Records from a data collection:
-=-=-

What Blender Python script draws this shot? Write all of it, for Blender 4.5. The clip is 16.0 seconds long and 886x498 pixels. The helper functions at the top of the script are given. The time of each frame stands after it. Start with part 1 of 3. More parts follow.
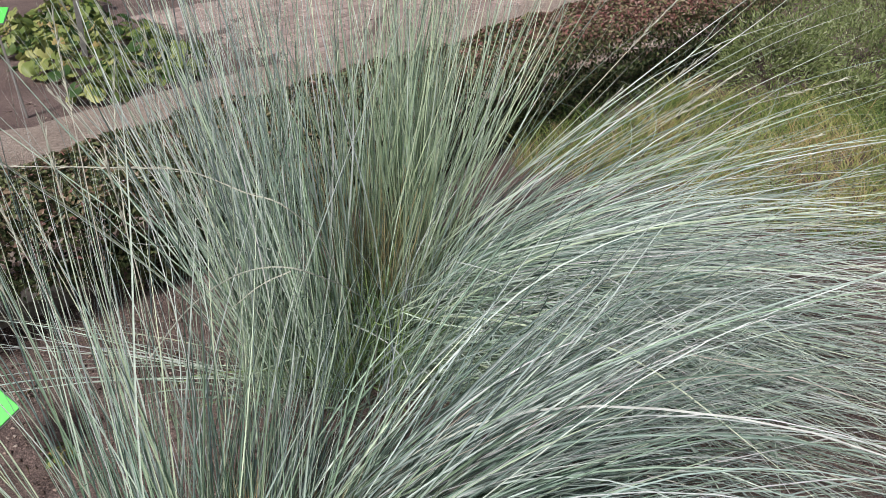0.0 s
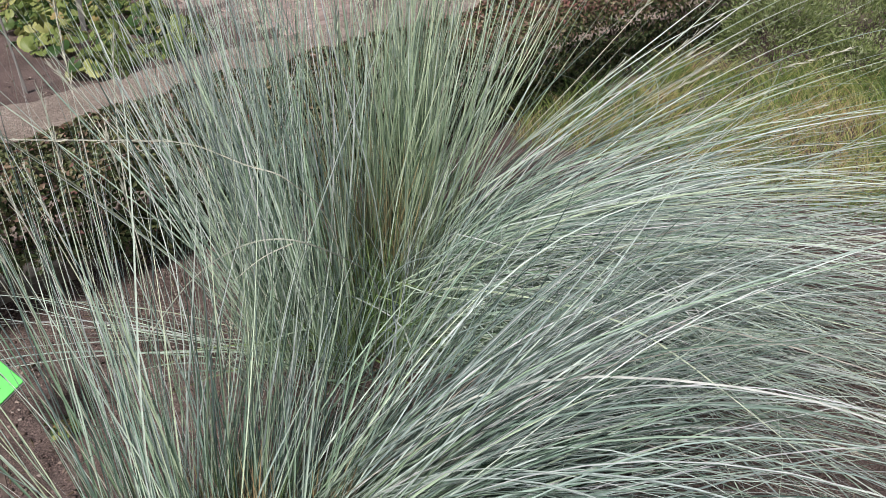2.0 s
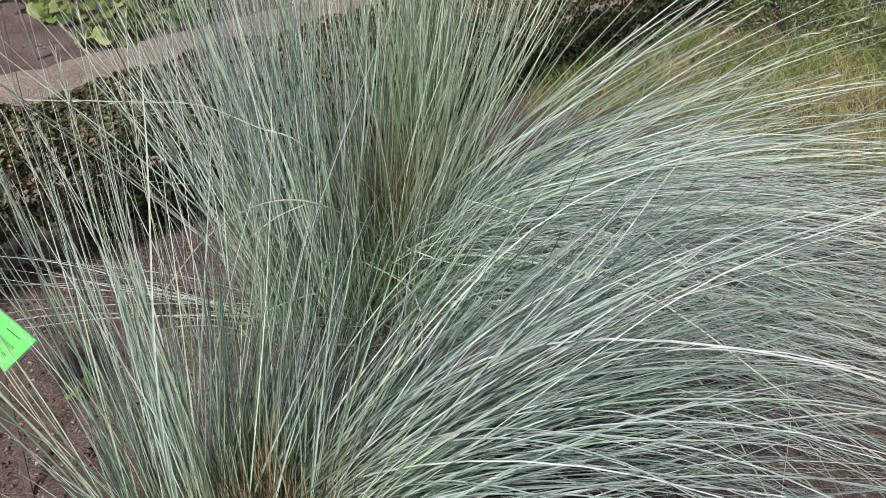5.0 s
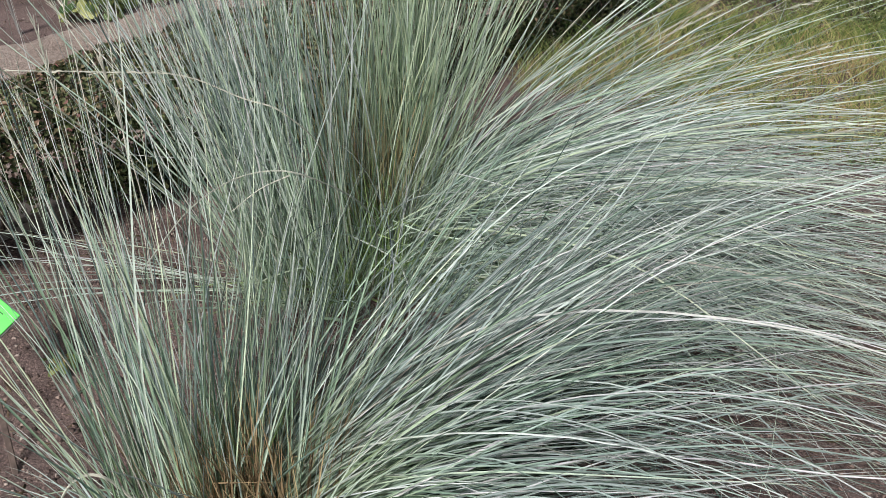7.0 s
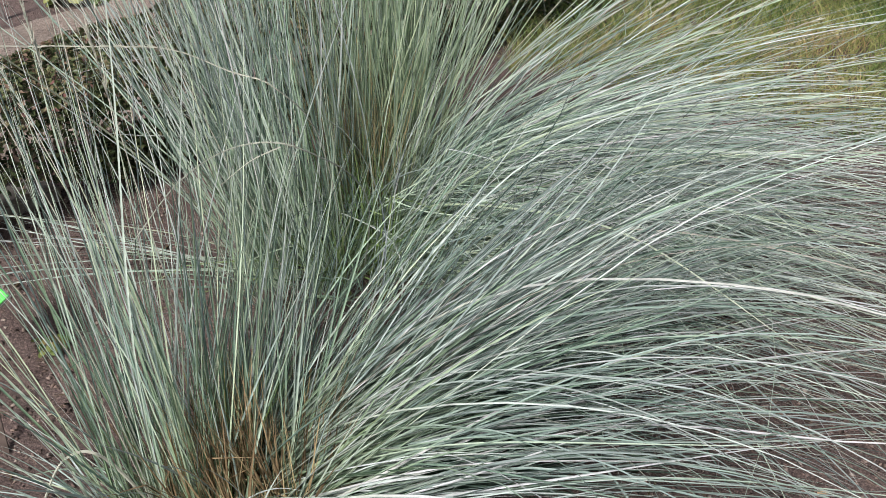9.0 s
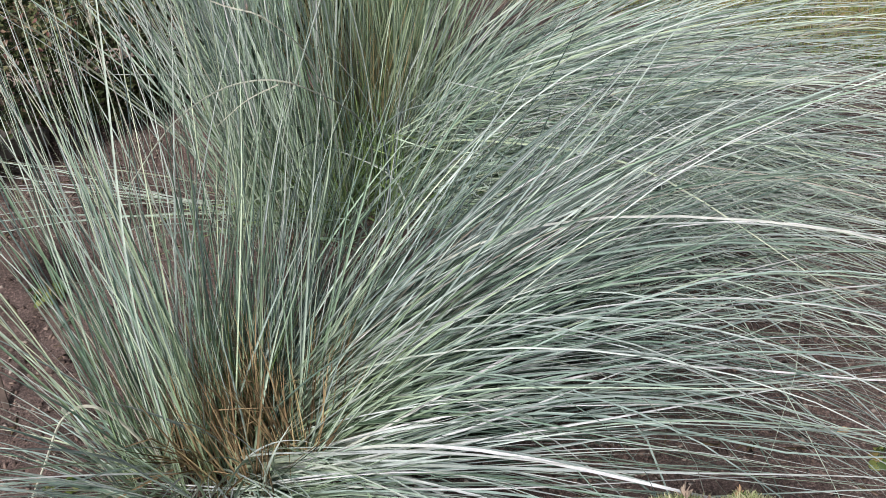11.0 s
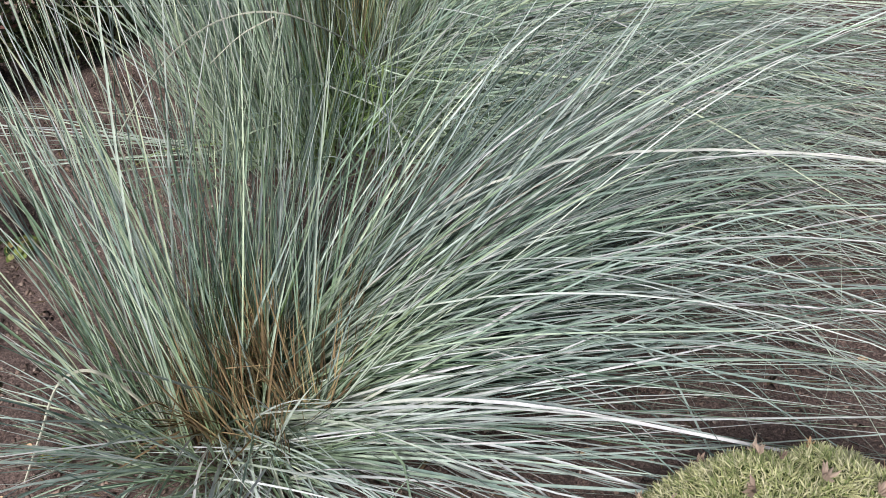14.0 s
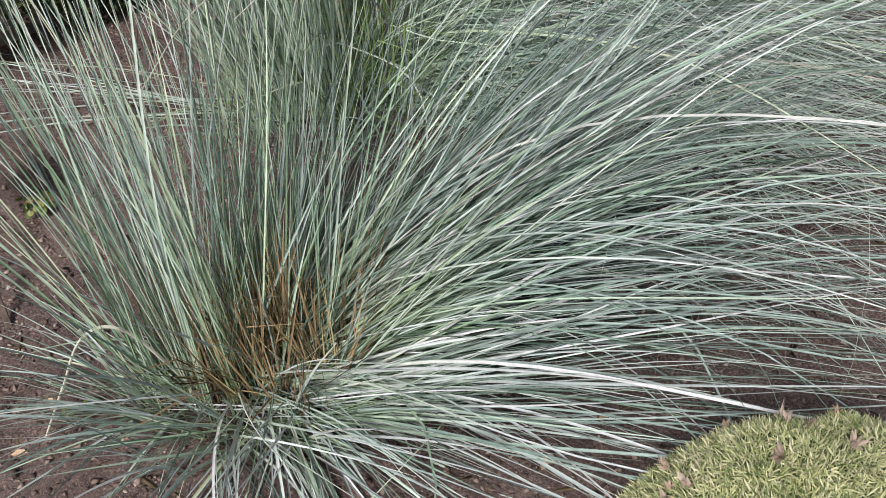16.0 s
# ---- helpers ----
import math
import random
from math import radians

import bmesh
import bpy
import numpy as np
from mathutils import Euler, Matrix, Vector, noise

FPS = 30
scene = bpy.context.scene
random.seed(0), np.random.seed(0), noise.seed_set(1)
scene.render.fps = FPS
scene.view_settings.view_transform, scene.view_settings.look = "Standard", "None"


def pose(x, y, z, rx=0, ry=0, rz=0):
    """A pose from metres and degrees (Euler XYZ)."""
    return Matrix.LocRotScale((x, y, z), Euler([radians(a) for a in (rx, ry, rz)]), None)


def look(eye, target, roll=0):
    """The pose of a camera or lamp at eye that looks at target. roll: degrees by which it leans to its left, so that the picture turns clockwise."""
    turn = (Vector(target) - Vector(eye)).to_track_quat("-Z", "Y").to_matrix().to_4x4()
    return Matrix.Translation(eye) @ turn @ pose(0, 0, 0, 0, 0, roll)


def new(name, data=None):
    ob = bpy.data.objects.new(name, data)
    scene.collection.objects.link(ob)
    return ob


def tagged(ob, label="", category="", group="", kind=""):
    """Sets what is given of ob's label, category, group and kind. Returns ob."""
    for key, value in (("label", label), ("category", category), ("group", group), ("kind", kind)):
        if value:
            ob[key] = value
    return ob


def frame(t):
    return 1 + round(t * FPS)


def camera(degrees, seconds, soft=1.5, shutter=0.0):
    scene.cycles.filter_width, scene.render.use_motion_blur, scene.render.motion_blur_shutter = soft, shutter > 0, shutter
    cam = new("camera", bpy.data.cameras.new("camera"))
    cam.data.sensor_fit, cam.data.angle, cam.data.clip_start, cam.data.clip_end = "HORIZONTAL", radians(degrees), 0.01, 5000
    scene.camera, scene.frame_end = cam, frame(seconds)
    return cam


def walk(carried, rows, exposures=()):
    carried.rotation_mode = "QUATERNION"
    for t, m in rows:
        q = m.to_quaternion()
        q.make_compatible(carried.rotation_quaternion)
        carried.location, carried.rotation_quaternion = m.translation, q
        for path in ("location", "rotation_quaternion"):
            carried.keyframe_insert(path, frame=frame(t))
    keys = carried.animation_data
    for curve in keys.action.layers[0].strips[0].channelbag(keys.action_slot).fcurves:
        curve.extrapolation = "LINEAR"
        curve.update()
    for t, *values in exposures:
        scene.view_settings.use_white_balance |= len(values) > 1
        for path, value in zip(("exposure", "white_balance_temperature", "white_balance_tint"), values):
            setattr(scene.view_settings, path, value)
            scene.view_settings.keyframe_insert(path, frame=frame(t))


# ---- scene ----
cam = camera(50.0, 16.0, soft=0.6)
PATH = [
    (0, (0.108, 0.327, 1.379), (0.003, 2.127, 0.512), -0.9),
    (0.5, (0.106, 0.328, 1.375), (-0.001, 2.12, 0.493), -1.1),
    (1, (0.109, 0.327, 1.375), (-0.002, 2.111, 0.478), -1.1),
    (1.5, (0.108, 0.329, 1.372), (-0.004, 2.109, 0.466), -1.2),
    (2, (0.107, 0.327, 1.371), (-0.001, 2.104, 0.458), -1.2),
    (2.5, (0.106, 0.328, 1.366), (0.001, 2.102, 0.448), -1.3),
    (3, (0.102, 0.322, 1.362), (-0.008, 2.09, 0.434), -1.3),
    (3.5, (0.1, 0.312, 1.365), (-0.018, 2.073, 0.423), -1.0),
    (4, (0.097, 0.307, 1.361), (-0.027, 2.065, 0.416), -0.9),
    (6.5, (0.103, 0.317, 1.339), (-0.004, 2.053, 0.351), -0.7),
    (7, (0.104, 0.319, 1.333), (0.004, 2.05, 0.336), -0.7),
    (7.5, (0.103, 0.314, 1.331), (0.014, 2.041, 0.325), -0.7),
    (8, (0.104, 0.309, 1.32), (0.022, 2.034, 0.31), -0.6),
    (10.5, (0.081, 0.357, 1.276), (0.005, 2.035, 0.19), -1.9),
    (11, (0.072, 0.379, 1.272), (0.002, 2.025, 0.138), -2.1),
    (11.5, (0.053, 0.398, 1.268), (0.025, 2.022, 0.102), -1.6),
    (12, (0.038, 0.417, 1.265), (0.034, 2.019, 0.068), -1.6),
    (12.5, (0.014, 0.427, 1.261), (0.02, 2.016, 0.047), -1.9),
    (13, (-0.006, 0.444, 1.256), (0.011, 2.021, 0.026), -2.4),
    (13.5, (-0.022, 0.462, 1.25), (0.008, 2.027, 0.005), -1.9),
    (14, (-0.04, 0.469, 1.248), (0.0, 2.017, -0.018), -1.6),
    (14.5, (-0.051, 0.472, 1.247), (-0.008, 2.005, -0.037), -1.6),
    (15, (-0.053, 0.472, 1.243), (-0.016, 1.994, -0.054), -1.8),
    (15.5, (-0.055, 0.474, 1.239), (-0.026, 1.985, -0.071), -1.4),
    (16, (-0.059, 0.472, 1.239), (-0.043, 1.974, -0.081), -1.2),
]
walk(cam, [(t, look(eye, target, roll)) for t, eye, target, roll in PATH])

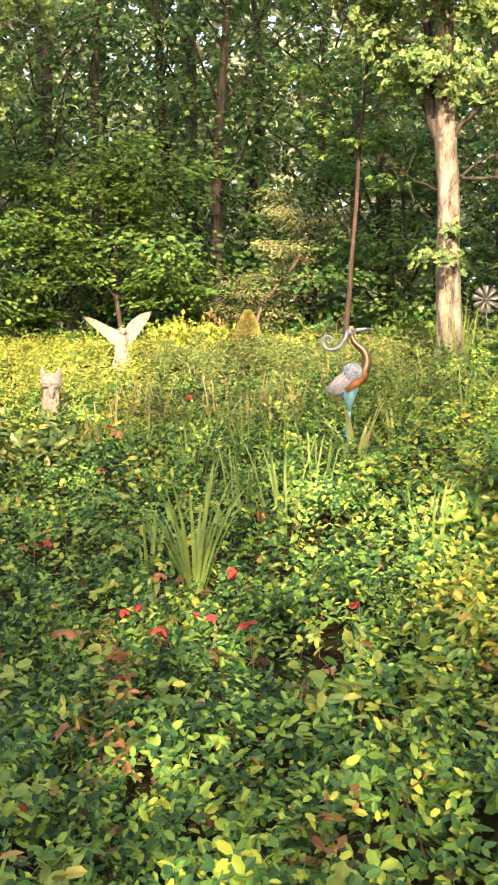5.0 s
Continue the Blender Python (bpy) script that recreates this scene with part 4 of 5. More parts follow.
def strap_leaf(points, width, material, label):
    """One folded strap-shaped leaf along a curved line, rooted among the ground cover."""
    foot = np.array(points[0])
    line = bent(points, 16) - foot
    tang = unit(np.gradient(line, axis=0))
    side = unit(np.cross(tang, np.array((-0.2, -0.9, 0.5))))
    fold = unit(np.cross(side, tang))
    u = np.linspace(0, 1, 16)
    w = (width * 0.5 * np.minimum(1, 0.45 + 1.5 * u) * np.sqrt(np.maximum(0.0, 1 - u ** 3)) + 0.0008)[:, None]
    b = Buffer()
    pts = np.stack([line - side * w, line - fold * w * 0.35, line + side * w], 1)
    b.add(pts.reshape(-1, 3), [(3 * i + j, 3 * i + j + 1, 3 * i + j + 4, 3 * i + j + 3) for i in range(15) for j in (0, 1)])
    leaf = thing("strap_leaf", tuple(foot), label=label + " over the ground cover", category="leaf", group="strap leaves")
    part("blade", b, material, leaf)
    stem = Buffer()
    drop = float(foot[2] - ground_height(foot[0], foot[1])) + 0.02
    stem.tube([(0, 0, 0), (0.004, 0.01, -drop)], [width * 0.25, width * 0.2], 6)
    part("stalk", stem, material, leaf)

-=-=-

# Exercise brief
Return, unchanged, the run of lines above that opens with the line containing "q.make_compatible(carried.rotation_quaternion)" and closes with the line containing "keys = carried.animation_data". Include both.

# Result of the exercise
        q.make_compatible(carried.rotation_quaternion)
        carried.location, carried.rotation_quaternion = m.translation, q
        for path in ("location", "rotation_quaternion"):
            carried.keyframe_insert(path, frame=frame(t))
    keys = carried.animation_data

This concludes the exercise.